### DATA LINES
*****

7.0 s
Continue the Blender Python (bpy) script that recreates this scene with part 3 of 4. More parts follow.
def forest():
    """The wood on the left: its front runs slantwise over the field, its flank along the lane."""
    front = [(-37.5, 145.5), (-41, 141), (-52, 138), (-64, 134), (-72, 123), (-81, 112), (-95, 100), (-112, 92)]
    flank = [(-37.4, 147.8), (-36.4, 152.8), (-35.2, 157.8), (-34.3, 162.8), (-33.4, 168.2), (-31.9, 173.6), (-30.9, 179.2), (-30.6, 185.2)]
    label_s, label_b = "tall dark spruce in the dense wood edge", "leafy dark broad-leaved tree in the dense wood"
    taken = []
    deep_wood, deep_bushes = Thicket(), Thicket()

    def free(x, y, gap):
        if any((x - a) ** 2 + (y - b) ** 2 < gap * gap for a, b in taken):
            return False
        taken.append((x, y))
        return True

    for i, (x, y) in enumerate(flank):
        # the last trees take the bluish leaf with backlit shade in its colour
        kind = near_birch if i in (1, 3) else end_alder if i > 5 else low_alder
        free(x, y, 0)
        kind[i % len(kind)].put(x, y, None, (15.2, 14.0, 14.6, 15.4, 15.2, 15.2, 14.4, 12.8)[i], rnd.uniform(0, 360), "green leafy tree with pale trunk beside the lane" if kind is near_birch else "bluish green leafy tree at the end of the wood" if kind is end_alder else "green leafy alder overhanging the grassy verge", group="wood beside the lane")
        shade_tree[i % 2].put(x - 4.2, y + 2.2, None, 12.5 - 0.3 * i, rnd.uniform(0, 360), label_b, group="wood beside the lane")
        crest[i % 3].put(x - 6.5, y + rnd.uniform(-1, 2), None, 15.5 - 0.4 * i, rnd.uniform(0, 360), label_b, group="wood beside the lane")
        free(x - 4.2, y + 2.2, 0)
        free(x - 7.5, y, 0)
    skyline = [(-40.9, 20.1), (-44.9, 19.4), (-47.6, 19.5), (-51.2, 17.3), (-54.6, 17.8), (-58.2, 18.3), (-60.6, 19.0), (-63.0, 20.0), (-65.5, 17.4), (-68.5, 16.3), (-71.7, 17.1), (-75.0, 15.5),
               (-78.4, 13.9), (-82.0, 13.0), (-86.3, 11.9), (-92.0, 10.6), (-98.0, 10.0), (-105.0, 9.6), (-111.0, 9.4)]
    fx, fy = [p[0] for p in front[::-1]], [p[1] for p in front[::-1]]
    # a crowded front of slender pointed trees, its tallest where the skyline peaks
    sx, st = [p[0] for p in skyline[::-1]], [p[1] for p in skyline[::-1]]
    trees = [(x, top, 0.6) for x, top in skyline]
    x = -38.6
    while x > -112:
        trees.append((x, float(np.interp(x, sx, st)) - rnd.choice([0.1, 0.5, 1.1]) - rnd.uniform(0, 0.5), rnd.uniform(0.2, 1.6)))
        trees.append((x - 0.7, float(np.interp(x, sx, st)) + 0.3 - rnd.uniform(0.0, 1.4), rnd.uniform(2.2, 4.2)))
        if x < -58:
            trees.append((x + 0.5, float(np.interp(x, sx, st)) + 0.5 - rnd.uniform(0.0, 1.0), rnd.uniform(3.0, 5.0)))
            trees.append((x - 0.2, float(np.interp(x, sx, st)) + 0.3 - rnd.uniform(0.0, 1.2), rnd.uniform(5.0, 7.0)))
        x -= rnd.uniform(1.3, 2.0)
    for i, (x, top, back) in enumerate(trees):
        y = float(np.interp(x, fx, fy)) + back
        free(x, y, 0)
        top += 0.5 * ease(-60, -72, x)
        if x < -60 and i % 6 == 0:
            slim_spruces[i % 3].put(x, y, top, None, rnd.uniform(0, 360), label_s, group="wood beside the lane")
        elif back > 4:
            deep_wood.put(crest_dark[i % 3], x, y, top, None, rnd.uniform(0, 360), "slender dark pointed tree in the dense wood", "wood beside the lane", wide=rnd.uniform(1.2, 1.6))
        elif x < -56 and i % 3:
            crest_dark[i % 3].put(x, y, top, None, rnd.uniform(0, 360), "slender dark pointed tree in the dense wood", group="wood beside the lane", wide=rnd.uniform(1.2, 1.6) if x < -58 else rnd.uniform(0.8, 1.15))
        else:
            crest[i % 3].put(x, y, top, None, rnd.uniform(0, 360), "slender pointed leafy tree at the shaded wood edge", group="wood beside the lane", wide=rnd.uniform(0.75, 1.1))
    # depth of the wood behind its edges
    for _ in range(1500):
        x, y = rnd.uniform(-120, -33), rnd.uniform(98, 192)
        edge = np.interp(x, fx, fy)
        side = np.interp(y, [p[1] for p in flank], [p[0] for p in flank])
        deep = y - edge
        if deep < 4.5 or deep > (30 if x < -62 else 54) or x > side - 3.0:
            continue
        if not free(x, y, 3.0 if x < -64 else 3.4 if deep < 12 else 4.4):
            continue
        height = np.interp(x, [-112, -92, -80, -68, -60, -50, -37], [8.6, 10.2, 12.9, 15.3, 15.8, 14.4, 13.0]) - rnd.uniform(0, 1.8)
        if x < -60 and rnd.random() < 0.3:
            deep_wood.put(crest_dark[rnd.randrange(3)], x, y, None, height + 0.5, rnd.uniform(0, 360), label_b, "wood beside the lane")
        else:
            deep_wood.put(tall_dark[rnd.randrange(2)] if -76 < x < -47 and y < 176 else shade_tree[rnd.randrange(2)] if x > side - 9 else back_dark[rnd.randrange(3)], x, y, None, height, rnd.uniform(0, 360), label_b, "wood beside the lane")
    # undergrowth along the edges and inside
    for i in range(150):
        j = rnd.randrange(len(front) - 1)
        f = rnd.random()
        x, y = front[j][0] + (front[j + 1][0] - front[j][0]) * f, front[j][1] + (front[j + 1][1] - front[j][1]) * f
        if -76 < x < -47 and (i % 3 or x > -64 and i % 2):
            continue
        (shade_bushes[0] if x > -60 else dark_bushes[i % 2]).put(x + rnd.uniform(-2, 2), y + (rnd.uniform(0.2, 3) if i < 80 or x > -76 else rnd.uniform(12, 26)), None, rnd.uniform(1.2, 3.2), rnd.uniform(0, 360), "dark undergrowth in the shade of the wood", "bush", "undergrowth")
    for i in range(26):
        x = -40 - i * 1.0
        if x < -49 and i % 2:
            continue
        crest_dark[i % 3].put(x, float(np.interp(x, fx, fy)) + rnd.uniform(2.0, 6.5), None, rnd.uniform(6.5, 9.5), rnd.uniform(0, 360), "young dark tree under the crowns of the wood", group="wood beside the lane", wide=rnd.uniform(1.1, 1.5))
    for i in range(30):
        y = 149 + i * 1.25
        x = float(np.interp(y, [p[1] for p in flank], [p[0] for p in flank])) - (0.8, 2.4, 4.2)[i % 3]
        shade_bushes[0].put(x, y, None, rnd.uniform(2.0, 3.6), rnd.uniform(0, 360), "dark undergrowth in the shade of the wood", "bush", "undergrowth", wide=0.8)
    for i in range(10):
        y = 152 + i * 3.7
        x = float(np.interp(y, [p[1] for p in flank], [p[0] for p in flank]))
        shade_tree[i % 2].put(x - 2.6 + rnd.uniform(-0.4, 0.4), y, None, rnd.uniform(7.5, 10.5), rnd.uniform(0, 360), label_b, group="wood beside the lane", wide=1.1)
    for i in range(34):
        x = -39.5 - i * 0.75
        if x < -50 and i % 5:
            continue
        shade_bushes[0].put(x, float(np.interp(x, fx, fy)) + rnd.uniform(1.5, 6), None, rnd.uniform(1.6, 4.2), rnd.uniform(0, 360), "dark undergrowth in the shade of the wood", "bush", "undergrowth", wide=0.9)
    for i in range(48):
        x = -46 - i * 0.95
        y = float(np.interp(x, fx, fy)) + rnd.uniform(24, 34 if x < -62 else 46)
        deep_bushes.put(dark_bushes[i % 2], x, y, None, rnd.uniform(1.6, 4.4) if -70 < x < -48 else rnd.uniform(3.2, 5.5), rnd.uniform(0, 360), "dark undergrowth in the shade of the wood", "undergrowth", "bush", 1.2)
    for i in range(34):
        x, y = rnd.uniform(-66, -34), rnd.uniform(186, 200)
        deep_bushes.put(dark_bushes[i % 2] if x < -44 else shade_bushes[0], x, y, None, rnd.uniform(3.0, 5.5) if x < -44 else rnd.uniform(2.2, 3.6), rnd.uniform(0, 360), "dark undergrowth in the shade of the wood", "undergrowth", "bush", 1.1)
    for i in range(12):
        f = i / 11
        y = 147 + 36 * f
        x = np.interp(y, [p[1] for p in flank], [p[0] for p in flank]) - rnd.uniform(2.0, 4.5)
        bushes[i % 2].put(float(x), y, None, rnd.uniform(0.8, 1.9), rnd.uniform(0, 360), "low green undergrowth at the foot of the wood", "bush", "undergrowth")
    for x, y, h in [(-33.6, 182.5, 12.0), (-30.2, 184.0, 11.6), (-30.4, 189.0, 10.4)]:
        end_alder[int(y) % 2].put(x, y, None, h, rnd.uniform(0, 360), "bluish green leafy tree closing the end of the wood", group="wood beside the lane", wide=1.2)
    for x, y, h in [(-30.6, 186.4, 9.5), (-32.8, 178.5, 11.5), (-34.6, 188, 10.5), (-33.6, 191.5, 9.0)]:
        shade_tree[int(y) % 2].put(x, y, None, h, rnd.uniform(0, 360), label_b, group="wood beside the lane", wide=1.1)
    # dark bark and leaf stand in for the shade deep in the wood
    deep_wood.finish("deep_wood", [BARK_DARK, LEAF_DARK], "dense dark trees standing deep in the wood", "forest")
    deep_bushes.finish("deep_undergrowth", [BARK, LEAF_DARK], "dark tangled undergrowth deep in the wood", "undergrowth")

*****

### TASK STATEMENT
Please return, exactly as they appear, the lines starting at the one that contains "Continue the Blender" and ending at the one that contains "return True".

### FINAL RESULT
Continue the Blender Python (bpy) script that recreates this scene with part 3 of 4. More parts follow.
def forest():
    """The wood on the left: its front runs slantwise over the field, its flank along the lane."""
    front = [(-37.5, 145.5), (-41, 141), (-52, 138), (-64, 134), (-72, 123), (-81, 112), (-95, 100), (-112, 92)]
    flank = [(-37.4, 147.8), (-36.4, 152.8), (-35.2, 157.8), (-34.3, 162.8), (-33.4, 168.2), (-31.9, 173.6), (-30.9, 179.2), (-30.6, 185.2)]
    label_s, label_b = "tall dark spruce in the dense wood edge", "leafy dark broad-leaved tree in the dense wood"
    taken = []
    deep_wood, deep_bushes = Thicket(), Thicket()

    def free(x, y, gap):
        if any((x - a) ** 2 + (y - b) ** 2 < gap * gap for a, b in taken):
            return False
        taken.append((x, y))
        return True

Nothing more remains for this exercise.